Supermarket shopping can be and often is, traumatic in Moscow. The first hurdle to jump is getting there by car and parking. Getting there will give you a small taste for being there once you finally arrive. Push you way through the city traffic and reach your shopping destination at one of the main big names in Russia ‘Auchan’ for that taste of home and cathedral of food. Big, and cheaper than the luxury ones here, it’s your best choice for monthly stocks of food, washing powder, toilet paper and other essential stuff.
When you arrive find a parking space. You can either park outside or head on down to the underground car park where BMW’s and huge black boxes on wheels snarl at each other aggressively for that last free parking space. Engines roar and its a case of seeing a space and heading for it and to hell with any shopping carts, kids or old ladies that happen to be in your way. Unload the car of kids and head up the traveling stairway to hell. Find a cart, they are free, unlike in most other countries where you have to put a coin deposit into the cart to take one off the chains. They are free carts here and carts do not suffer the shackles of cart chained slavery, they can escape whenever they want to and can roll free to a river, pond or field.

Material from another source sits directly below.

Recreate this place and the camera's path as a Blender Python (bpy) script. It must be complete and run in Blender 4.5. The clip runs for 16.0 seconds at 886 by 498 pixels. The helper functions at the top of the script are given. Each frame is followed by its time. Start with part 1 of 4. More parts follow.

Push in through the shop gates, past the woman or man that likes to wrap your bags up in clear plastic and make you way down the big supermarket aisles. If you have a small kid, like me, who likes to pull everything off the shelves as he passes by then you may want to ask the women at the entrance to wrap your darling up in clear plastic allowing for a breathing hole and two holes for his eyes. That way they will not be able to grab everything from their cart seat and you will feel less stressed knowing they are bound up and secure. Of course this would not be allowed in my country as it would be seen as child cruelty, I call it child management. I’m only joking by the way.
The
annoying thing about shopping at a big supermarket in Russia, is that they often block off the main aisles with large wooden pallets of food that they use to re stock the shelves, look at the shop workers in a dirty way as you pass them and they will look back at you with killer eyes or may even punch you. You can find almost everything you need at Auchan, curtsey of those kind French. Although those French have obviously not put very much effort into their overseas training and shopping experience in Russia as they have back home. The shop gets very busy on Saturdays and expect shopping cart traffic jams at peak times. I was disappointed by the vegetable section. In France, shopping at one of these big shops is a pleasant experience, civilized, polite and at times, even religious. In France you can happily push your cart around a French supermarket like Auchan and see the neatly stacked fruit and vegetables looking like art, be amazed at the tidy seafood counter and salivate at the choice of delicious sea food on offer. You won’t get the same experience here in Moscow. Here it’s animal instinct and paratrooper style. Get in, hit your mission target and chopper out.
The vegetable section at Auchan in Russia is not like it is in France. There is no soft Barry Manilow music playing softly out of the shop speakers to calm your nerves, there is no pumped morning mist to gently caress the vegetables like morning valley dew. Instead, it’s every man and woman for themselves. Carrots lie stacked like holocaust victims in random untidy heaps.